STORED DATA:
——————————

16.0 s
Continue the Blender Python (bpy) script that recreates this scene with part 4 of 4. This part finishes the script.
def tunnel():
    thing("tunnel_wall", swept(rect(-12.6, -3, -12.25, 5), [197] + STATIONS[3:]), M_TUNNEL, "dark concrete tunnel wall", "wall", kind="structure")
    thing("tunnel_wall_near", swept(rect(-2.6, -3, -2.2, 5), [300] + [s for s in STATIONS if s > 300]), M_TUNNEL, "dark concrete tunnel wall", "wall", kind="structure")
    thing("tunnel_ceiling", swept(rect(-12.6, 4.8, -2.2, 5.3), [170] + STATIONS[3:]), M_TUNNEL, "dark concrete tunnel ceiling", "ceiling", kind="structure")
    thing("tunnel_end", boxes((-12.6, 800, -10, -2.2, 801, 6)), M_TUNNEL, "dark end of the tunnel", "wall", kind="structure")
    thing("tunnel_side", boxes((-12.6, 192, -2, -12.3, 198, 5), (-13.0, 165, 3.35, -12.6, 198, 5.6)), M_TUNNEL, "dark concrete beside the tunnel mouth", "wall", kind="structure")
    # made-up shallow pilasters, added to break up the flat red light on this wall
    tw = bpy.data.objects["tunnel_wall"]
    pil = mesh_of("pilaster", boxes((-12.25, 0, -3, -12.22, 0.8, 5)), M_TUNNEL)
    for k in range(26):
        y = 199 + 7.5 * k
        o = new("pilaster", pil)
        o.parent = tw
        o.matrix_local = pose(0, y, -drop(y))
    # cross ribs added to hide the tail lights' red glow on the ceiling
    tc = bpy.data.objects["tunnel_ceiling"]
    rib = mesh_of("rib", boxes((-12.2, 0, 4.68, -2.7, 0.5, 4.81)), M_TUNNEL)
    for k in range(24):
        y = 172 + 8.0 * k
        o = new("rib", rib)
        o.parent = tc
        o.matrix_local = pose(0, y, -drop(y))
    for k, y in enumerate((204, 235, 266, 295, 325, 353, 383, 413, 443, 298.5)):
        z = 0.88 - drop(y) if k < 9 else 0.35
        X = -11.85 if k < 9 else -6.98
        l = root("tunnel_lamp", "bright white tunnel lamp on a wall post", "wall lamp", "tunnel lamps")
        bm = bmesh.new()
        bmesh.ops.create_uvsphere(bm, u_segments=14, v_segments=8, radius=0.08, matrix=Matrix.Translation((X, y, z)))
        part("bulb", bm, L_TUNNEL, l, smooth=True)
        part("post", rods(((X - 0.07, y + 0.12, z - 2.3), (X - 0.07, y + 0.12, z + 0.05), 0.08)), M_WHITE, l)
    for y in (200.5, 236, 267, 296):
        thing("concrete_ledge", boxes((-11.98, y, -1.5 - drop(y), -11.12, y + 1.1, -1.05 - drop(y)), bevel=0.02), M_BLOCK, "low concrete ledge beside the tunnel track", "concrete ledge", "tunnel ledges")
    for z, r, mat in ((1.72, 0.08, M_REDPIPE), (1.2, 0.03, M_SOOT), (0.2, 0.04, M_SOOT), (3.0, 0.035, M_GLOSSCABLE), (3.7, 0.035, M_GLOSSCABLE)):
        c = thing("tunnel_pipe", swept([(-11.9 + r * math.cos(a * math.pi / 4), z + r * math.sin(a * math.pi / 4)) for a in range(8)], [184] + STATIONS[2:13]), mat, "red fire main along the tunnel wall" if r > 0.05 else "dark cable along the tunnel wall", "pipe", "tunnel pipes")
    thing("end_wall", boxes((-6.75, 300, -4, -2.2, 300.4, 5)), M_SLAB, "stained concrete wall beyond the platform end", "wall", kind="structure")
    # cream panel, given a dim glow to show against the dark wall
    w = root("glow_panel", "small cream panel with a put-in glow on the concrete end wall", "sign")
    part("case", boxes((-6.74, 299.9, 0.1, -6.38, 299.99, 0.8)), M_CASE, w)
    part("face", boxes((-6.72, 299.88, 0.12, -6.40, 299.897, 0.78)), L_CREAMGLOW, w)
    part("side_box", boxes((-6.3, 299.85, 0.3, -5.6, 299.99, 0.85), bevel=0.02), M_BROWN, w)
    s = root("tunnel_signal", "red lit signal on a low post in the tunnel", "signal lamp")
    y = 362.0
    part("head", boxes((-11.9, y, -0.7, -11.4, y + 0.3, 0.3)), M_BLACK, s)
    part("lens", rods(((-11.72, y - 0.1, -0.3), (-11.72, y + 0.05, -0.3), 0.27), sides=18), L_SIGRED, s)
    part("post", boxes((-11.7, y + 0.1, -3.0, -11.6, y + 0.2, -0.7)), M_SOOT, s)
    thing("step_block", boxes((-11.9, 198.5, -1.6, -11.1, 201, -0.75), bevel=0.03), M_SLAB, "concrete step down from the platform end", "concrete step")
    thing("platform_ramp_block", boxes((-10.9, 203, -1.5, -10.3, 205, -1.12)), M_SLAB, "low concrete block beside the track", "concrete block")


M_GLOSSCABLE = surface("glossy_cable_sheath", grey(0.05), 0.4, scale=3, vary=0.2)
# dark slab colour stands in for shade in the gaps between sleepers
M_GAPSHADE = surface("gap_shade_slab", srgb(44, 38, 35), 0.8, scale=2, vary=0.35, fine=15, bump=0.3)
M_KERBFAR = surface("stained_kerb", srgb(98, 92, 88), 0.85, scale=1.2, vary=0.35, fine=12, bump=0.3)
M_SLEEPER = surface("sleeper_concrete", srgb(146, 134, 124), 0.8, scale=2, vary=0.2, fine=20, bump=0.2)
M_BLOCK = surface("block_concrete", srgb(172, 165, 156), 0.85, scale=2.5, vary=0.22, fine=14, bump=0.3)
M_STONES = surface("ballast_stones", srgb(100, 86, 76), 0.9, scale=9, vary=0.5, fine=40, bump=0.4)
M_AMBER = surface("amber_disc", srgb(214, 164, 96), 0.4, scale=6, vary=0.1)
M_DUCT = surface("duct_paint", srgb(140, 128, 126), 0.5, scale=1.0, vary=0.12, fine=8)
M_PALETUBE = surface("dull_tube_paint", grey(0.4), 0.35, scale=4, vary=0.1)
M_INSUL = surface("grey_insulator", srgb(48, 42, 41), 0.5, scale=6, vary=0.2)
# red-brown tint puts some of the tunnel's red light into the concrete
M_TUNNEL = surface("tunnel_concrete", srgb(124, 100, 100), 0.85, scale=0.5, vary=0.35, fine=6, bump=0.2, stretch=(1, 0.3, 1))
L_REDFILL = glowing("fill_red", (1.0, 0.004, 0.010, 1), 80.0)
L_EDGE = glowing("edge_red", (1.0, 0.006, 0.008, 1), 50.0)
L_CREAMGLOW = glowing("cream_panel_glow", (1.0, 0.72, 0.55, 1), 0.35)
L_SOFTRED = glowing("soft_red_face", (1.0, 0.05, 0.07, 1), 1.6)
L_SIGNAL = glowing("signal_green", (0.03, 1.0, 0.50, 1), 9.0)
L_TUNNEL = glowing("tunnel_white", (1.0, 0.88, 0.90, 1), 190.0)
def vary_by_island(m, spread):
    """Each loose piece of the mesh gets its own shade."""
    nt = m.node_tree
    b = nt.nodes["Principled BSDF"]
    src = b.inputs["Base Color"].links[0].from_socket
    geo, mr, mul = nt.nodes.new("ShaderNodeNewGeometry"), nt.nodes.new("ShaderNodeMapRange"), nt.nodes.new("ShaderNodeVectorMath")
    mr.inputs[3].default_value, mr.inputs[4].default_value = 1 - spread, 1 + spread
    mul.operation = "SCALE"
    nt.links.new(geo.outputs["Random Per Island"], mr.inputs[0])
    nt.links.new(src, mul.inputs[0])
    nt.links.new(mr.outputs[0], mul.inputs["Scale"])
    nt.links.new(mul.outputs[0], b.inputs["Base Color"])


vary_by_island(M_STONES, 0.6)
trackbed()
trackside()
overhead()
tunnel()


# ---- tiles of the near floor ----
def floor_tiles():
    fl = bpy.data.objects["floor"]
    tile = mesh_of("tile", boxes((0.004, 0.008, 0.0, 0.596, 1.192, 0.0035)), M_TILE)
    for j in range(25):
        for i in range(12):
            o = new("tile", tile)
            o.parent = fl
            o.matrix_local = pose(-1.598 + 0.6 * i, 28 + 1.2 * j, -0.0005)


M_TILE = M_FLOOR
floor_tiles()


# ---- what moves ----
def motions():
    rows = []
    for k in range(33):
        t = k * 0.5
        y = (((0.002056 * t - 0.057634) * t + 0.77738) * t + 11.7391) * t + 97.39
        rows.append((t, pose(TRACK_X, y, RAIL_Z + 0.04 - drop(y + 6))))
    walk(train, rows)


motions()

——————————

SHORT TASK: Look through the data above. Copy every line with the string "part" in it.

EXERCISE OUTPUT:
Continue the Blender Python (bpy) script that recreates this scene with part 4 of 4. This part finishes the script.
        part("bulb", bm, L_TUNNEL, l, smooth=True)
        part("post", rods(((X - 0.07, y + 0.12, z - 2.3), (X - 0.07, y + 0.12, z + 0.05), 0.08)), M_WHITE, l)
    part("case", boxes((-6.74, 299.9, 0.1, -6.38, 299.99, 0.8)), M_CASE, w)
    part("face", boxes((-6.72, 299.88, 0.12, -6.40, 299.897, 0.78)), L_CREAMGLOW, w)
    part("side_box", boxes((-6.3, 299.85, 0.3, -5.6, 299.99, 0.85), bevel=0.02), M_BROWN, w)
    part("head", boxes((-11.9, y, -0.7, -11.4, y + 0.3, 0.3)), M_BLACK, s)
    part("lens", rods(((-11.72, y - 0.1, -0.3), (-11.72, y + 0.05, -0.3), 0.27), sides=18), L_SIGRED, s)
    part("post", boxes((-11.7, y + 0.1, -3.0, -11.6, y + 0.2, -0.7)), M_SOOT, s)